Сраная студия, сраный замок, сраные ключи.

«Да, Господи, иду», — едва ли не закричала Салли, дернув дверь сильнее, а после не сбрасывая сырые сапоги, поспешила в комнату, со злостью хватая злосчастный телефон.

— Слушаю, — вышло агрессивно и очень грубо, эхо собственного голоса заставило поморщиться. — Да?

— С-Салли, это Артур, я не могу долго говорить, это последний четвертак, не смог дозвониться раньше, — она закатила глаза. Господи, если ты не можешь говорить, то к чему вся эта бравада? Посочувствовать? Проникнуться? — У м-моей мамы был. инсульт, да, ты не могла бы приехать? Я знаю, что это звучит, ну, не очень.

Его было плохо слышно. Вот-вот механический голос разорвет связь и скажет: «Для продолжения разговора опустите двадцать пять центов».

— Больница?

— Старый Готэм, там, на…

«Я знаю, где это», — хотела было оборвать Салли прежде, чем в трубке послышались гудки.

Нет, нет, нет.

Она отчаянно бежала от этой жизни. От этих звонков среди ночи, заплаканных голосов, диагнозов, врачей, а особенно от больниц. В первый раз это было, когда умер отец. Она поздно делала уроки, перелистывала что-то, может, нотную тетрадь, когда механический звонок разорвал тишину. Ей тогда хотелось быть взрослой, а потому и схватила трубку, ожидая, что это звонит кто-то из родственников с другого часового пояса. Это вполне могло бы быть верной версией. И тетки, и старшие кузины могли позвонить откуда-то с Алабамы, Аляски, да черт возьми, не важно место. Басистый голос попросил передать трубку кому-то из взрослых. Мама протирала лицо кубиком льда, растянувшись на диване, не по-женски.

Салли слышала этот бас, это обращение: «Миссис Варжак», разговоры об опознании.

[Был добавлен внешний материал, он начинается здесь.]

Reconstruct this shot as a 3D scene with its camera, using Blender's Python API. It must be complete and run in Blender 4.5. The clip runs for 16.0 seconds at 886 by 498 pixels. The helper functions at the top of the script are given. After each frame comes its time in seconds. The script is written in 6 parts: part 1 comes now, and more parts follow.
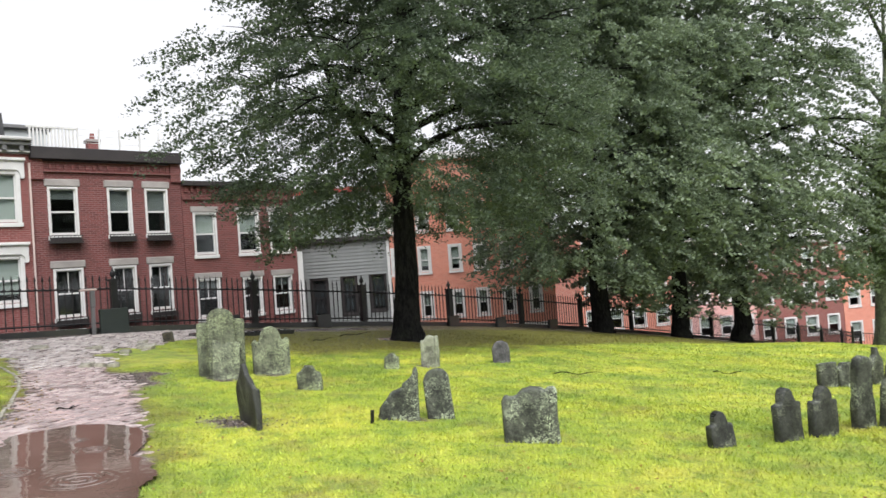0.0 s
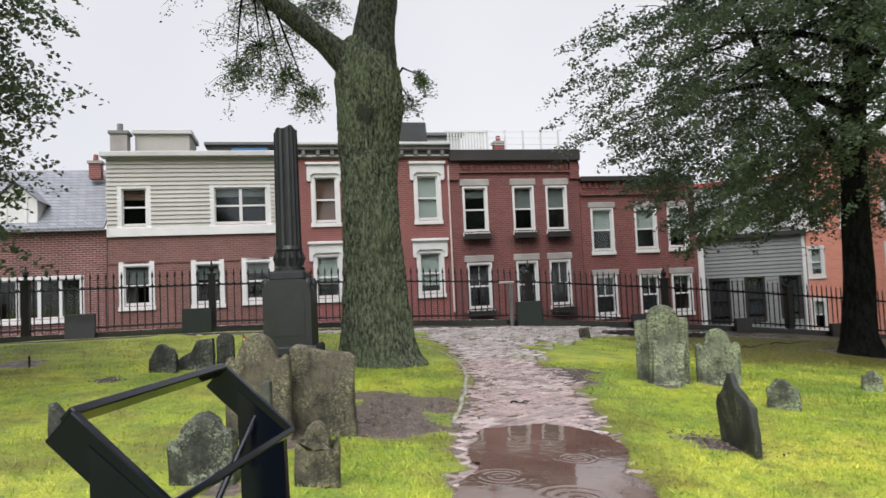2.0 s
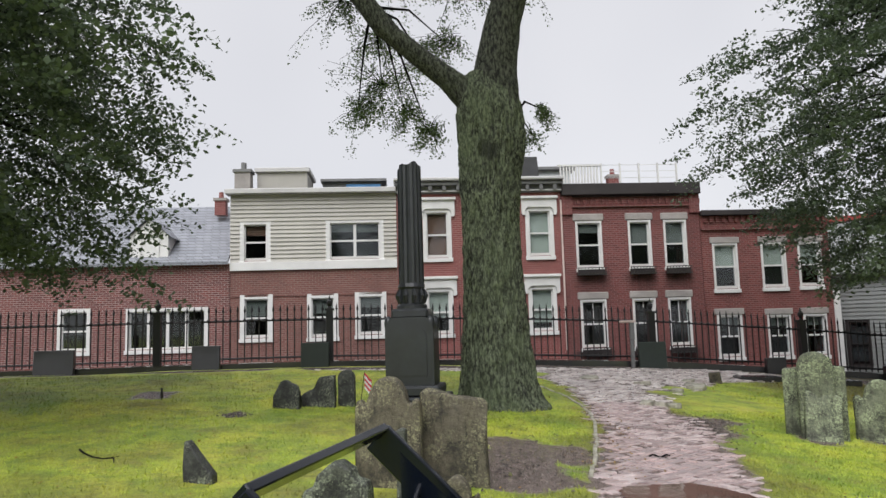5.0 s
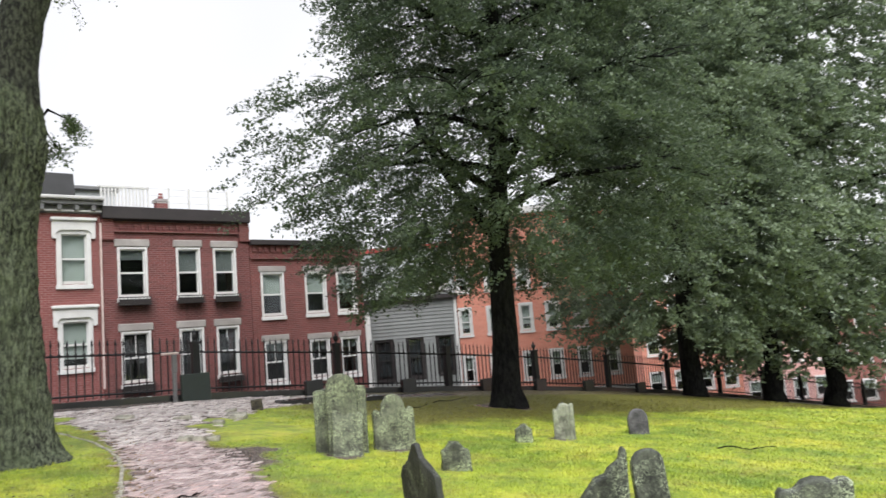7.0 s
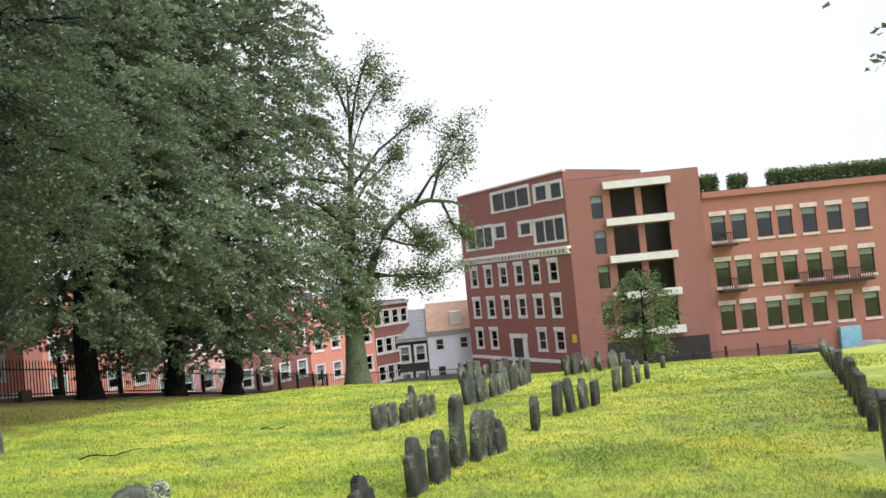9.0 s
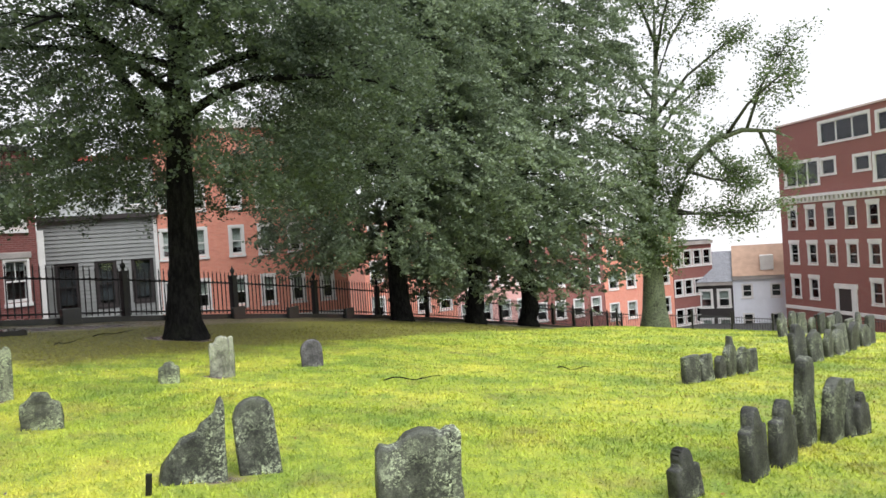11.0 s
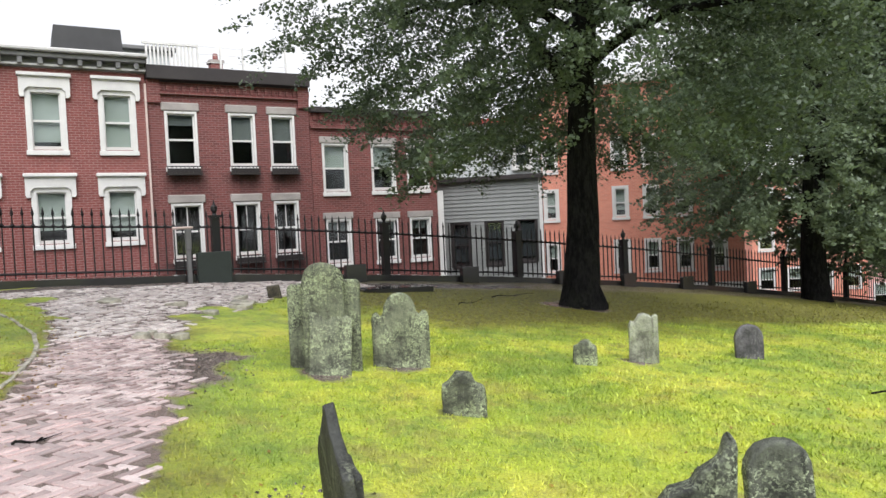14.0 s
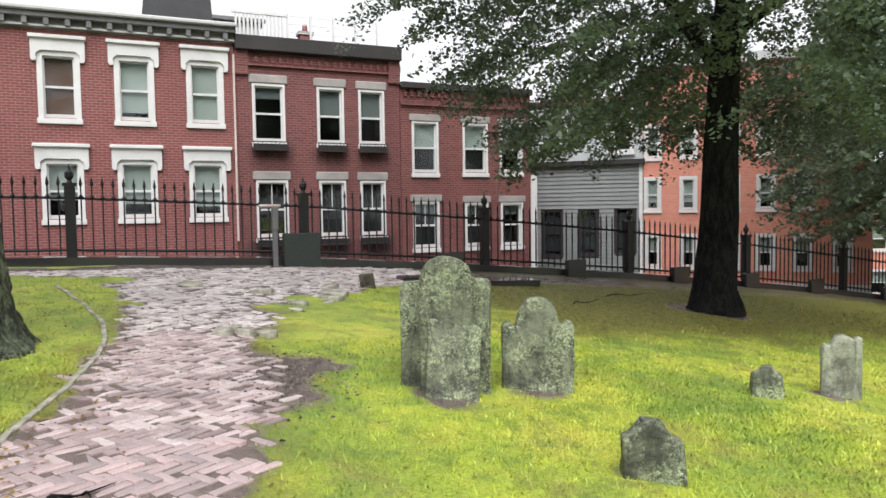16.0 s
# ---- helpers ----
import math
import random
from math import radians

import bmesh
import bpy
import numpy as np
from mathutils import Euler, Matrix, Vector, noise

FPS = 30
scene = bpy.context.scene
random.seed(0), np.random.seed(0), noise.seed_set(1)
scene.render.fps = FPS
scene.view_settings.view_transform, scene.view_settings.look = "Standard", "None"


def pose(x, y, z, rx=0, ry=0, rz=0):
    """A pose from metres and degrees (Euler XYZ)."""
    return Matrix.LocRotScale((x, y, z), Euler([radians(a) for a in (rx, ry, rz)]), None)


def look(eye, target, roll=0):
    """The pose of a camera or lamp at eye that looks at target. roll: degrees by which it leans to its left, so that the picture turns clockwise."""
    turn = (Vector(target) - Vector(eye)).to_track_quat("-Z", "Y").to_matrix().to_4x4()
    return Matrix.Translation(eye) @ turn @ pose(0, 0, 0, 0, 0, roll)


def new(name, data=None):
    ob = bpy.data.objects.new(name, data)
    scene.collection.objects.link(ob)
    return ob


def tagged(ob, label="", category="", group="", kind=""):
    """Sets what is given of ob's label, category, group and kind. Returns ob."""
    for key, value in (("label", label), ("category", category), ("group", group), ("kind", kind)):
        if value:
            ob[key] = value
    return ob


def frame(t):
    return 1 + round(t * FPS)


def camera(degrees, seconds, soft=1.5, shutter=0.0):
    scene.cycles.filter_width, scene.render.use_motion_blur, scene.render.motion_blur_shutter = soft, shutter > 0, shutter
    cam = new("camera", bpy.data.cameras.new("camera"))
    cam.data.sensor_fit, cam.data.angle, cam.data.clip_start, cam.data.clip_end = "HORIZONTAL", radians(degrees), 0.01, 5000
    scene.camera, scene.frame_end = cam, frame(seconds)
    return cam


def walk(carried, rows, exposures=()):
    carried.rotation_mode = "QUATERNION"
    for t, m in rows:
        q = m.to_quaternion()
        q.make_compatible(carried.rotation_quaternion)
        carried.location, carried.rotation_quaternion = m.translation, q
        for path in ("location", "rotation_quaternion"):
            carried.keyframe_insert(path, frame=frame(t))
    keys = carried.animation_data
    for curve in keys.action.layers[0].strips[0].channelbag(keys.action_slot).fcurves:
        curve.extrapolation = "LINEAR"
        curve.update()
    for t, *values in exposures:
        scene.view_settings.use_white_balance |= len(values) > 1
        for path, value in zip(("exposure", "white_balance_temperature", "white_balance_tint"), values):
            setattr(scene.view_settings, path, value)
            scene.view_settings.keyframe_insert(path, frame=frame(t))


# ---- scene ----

Второй раз был сразу после замужества (или еще до?), когда заплаканная кузина Джона, всхлипывая, попросила приехать в больницу. Его скосил тогда не делирий, так, приступ, который ошибочно приняли за серьезное помутнение рассудка, а после всплыла информация об эпилепсии. Разовой, но почему-то, вспоминая, Салли казалось, что это были мелочи. Она тогда сидела в коридоре босая, обувь стояла рядом, растертые в кровь ноги от быстрого бега и неудобных новых лодочек. Салли шевелила пальцами ног, следила за узором, который вырисовывался в этих трещинах краски на стене, и молилась. Она хотела, чтобы все было по-старому. Как раньше. Ее пустили в палату после полуночи, как жену, а может, она сама вошла. Смутные воспоминания. В тот момент Джон казался таким беспомощным, словно маленький котенок, и ей снова хотелось о нем заботиться, жалеть его.